It may seem like an oversimplification of one of the greatest mysteries of life, but in trying to figure how life on Earth first formed, chemical biologists at Harvard University are seriously thinking a lot about cake.
That’s because many theories about the beginning of life involve coming up with perfect mix of specific ingredients. That question often involves considering the perfect storm of chemicals that led to the creation of RNA, one of the building blocks of life. RNA is a molecule that takes the information stored in DNA, and uses it to synthesize the proteins needed to create healthy cells. It has four nucleotides: adenine, guanine, cytosine, and uracil. Scientists know what led to the creation of cytosine and uracil, but have not been able to pin down the other two.
To test out new theories, researchers often attempt to create miniature replicas of early Earth in the laboratory, tiny models where they can play with the primordial ingredients believed to have existed at the time, in search of the perfect combination to make the cake rise, so to speak.
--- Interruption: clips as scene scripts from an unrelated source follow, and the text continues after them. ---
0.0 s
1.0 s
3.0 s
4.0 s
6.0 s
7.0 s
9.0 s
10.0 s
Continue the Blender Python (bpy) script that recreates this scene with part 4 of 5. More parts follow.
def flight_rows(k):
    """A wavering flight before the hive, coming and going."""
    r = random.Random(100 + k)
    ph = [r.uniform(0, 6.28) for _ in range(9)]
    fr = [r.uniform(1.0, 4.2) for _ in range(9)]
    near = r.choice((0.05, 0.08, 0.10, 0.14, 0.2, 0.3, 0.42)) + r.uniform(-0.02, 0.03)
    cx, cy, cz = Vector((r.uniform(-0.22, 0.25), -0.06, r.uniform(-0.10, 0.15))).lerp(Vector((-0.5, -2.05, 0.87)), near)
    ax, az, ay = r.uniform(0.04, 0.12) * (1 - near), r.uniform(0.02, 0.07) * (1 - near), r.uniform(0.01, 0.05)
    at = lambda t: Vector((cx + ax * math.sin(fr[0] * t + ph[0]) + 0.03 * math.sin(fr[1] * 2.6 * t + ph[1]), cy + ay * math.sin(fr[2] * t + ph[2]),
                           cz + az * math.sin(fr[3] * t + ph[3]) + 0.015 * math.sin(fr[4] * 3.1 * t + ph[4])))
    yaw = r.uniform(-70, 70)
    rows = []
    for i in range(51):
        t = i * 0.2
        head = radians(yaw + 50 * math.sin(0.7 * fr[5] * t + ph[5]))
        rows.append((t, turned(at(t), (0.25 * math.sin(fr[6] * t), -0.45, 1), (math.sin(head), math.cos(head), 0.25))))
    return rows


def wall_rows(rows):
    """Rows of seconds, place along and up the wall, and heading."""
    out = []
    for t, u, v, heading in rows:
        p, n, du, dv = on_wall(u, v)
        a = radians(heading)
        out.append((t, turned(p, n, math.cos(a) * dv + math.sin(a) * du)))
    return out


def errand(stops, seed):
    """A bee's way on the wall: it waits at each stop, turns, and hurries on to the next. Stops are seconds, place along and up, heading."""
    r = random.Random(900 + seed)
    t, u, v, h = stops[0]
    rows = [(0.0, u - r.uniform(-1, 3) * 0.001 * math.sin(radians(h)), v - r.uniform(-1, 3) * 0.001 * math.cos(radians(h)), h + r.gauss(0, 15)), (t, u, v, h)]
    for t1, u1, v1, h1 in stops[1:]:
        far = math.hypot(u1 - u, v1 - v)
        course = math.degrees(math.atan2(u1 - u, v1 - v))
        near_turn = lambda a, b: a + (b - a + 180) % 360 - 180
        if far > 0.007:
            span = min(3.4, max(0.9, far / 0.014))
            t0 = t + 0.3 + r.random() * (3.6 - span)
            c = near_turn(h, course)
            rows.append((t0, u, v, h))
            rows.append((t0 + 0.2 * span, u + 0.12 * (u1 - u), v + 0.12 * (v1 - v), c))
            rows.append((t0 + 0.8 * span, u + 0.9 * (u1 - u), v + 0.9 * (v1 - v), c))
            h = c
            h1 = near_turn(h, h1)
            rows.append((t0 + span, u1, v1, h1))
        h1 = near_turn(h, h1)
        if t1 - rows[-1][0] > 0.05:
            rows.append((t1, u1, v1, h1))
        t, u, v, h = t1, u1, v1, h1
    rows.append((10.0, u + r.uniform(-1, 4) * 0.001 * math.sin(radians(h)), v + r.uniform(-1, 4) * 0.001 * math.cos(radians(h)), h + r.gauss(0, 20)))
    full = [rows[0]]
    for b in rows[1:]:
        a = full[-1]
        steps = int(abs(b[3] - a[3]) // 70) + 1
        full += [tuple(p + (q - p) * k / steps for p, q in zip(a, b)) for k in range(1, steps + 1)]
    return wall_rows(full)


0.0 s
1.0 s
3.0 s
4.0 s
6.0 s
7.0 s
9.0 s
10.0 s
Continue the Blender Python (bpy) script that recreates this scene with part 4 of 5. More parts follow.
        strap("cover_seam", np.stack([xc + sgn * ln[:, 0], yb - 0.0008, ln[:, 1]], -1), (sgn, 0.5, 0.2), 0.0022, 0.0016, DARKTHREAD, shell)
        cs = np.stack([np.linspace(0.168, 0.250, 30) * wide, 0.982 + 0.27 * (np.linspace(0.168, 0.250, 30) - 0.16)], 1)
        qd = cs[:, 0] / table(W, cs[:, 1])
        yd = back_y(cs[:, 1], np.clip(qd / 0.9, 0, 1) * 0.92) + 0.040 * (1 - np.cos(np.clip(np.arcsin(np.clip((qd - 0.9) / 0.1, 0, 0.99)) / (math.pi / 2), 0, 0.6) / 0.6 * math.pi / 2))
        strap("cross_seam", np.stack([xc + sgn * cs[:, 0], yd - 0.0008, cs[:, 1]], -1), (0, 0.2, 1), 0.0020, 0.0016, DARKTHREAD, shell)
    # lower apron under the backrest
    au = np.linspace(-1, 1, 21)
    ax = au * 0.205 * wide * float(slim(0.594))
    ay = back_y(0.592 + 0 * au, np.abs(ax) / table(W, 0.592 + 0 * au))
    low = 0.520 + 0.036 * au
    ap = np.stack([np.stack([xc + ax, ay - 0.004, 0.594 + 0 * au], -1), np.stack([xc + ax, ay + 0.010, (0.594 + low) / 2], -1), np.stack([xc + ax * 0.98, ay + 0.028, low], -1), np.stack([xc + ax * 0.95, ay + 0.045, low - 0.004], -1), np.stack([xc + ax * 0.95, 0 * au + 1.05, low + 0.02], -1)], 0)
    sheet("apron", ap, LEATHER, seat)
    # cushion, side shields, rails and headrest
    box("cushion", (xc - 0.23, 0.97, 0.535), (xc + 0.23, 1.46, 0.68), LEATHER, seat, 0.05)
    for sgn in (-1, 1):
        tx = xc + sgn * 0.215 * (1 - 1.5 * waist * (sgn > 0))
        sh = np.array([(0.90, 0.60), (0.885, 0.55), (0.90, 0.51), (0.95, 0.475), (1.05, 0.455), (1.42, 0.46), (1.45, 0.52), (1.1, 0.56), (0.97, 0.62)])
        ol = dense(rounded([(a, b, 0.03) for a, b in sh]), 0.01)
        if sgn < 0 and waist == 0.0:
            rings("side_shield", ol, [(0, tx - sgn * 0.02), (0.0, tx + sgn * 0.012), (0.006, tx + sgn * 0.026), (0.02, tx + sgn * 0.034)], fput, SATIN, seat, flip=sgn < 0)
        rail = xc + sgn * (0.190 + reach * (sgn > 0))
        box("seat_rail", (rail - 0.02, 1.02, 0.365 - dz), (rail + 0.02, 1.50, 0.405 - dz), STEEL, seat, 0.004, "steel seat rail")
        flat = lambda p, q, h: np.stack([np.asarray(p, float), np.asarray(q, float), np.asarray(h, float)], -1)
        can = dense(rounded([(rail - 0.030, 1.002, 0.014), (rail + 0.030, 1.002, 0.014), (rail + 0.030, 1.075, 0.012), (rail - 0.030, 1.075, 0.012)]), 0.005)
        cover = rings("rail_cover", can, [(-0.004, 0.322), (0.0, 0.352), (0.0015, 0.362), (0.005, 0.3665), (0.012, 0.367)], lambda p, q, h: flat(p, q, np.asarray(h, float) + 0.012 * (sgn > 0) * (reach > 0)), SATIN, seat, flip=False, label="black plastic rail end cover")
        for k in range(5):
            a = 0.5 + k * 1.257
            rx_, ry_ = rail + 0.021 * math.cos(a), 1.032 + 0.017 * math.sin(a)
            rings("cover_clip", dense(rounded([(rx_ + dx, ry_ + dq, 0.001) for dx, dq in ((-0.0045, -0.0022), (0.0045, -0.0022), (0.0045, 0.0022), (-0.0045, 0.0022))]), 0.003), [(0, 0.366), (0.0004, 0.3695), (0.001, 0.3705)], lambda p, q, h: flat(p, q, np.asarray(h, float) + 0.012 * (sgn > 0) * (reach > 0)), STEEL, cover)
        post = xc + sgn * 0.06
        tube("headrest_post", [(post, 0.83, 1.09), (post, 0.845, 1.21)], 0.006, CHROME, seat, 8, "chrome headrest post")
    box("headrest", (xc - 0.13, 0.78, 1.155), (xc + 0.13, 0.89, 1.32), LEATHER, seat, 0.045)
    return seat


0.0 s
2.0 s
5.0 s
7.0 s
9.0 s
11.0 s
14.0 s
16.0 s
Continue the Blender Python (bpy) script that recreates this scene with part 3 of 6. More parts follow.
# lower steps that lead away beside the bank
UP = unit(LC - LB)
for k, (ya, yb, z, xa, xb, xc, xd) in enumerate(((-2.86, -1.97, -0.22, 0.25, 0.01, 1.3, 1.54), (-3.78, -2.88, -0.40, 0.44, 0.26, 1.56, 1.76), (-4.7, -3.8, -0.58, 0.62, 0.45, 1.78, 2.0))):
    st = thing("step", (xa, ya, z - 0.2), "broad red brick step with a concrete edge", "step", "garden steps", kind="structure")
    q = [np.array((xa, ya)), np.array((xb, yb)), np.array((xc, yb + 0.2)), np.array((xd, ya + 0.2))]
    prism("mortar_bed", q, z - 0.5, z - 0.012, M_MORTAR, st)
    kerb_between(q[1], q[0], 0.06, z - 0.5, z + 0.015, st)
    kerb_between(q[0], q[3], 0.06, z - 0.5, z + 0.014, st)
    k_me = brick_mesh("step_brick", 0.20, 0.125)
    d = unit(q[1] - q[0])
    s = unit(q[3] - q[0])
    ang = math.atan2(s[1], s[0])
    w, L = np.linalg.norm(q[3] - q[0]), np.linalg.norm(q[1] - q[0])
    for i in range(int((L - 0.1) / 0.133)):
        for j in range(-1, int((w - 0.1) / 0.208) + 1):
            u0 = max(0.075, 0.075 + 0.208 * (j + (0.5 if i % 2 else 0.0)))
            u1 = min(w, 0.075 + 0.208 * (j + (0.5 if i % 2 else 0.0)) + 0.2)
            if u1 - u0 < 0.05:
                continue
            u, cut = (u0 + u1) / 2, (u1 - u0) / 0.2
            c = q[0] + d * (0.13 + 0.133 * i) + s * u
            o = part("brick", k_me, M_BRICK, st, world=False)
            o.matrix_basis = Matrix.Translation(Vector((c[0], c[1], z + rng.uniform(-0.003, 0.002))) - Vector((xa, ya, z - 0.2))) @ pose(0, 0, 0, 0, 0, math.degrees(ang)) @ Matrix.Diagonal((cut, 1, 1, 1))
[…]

That’s what researchers Jack Szostak and Seohyun Kim recently did, and they are now proposing, in a study published in the Proceedings of the National Academy of Sciences, that in the case of guanosine, an early substitute—inosine—might have also worked to create life. Going back to our extended cake metaphor: it’s like when a baker realizes they have no baking soda on hand, and so substitutes extra baking powder to achieve a similar end product.
Of course, not everything is so easily substituted for. The researchers thought at first that 8-oxo-purine, a type of nucleotide believed to have been around on primeval Earth, could act as a replacement for adenine. But it was an imperfect substitution. “Like a cake baked with honey instead of sugar, the final product may look and taste similar, but it doesn’t function as well,” the researchers said in a statement. “The honey-cake burns and drowns in liquid. The 8-oxo-purine RNA still performs, but it loses both the speed and accuracy needed to copy itself.”
Nevertheless, the effectiveness of substituting inosine for guanosine should help others in the field build upon working theories about RNA’s crucial role in Earth life’s origin story.